The political arithmetic on the floor of the Assembleia da República runs through Chega and the smaller right-wing benches. The PSU diploma needs either Chega's vote or PS abstention to pass — and the same Chega cohort that sank the Trabalho XXI labour reform on Friday's generalidade vote holds the casting position on the welfare reform as well. The Government has not yet published the floor calendar for the PSU first reading, and the 31 August PRR milestone leaves limited room for procedural reruns if the diploma is rejected on first vote.
The tranche stakes
The €5.193 billion final-tranche stake is the largest single Brussels disbursement still outstanding on Portugal's PRR cycle.
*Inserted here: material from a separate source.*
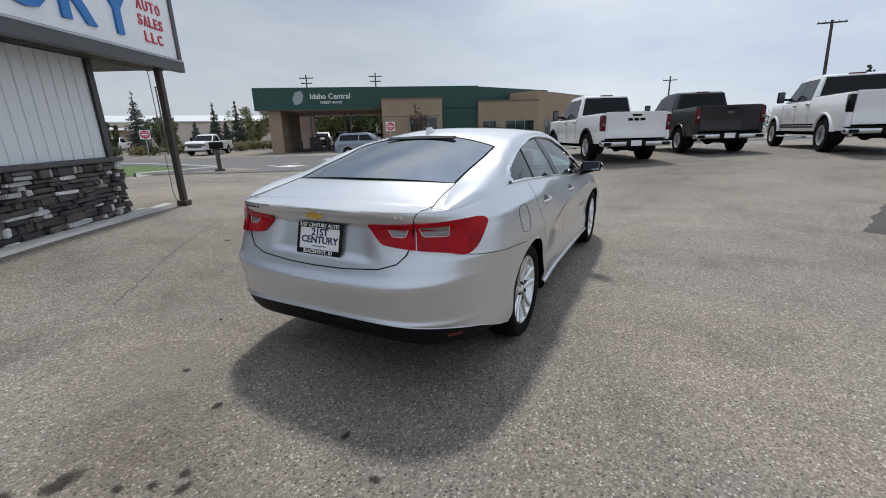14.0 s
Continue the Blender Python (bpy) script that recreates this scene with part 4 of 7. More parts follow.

Missing the 31 August milestone would not automatically forfeit the money — the European Commission's PRR framework allows milestone slippage with revised timetables — but it would push the tranche into a renegotiation window that risks reduced amounts under the Commission's tighter mid-cycle review framework. The reprogramming itself is a reflection of that pressure: by stripping the Código das Prestações Sociais from the milestone, the Government has narrowed the gate to a single legislative instrument that the PSU can — at least in principle — clear before the deadline.
What the reprogramming does not solve is the political problem that any reform passing on a thin majority will face a constitutional review request from the opposition. The Tribunal Constitucional (Constitutional Court), whose new president João Carlos Loureiro took office on 15 June 2026, would on past form take roughly 60 to 90 days on a Front-loaded fiscalização preventiva (preventive constitutional review) — a window that could itself run past the 31 August PRR cutoff if the PSU diploma is referred. Bringing the Código back inside the perimeter at any future date would require a fresh PRR reprogramming on Brussels's side, and the Ministry's silence on the Código's future suggests that battle has been deferred indefinitely.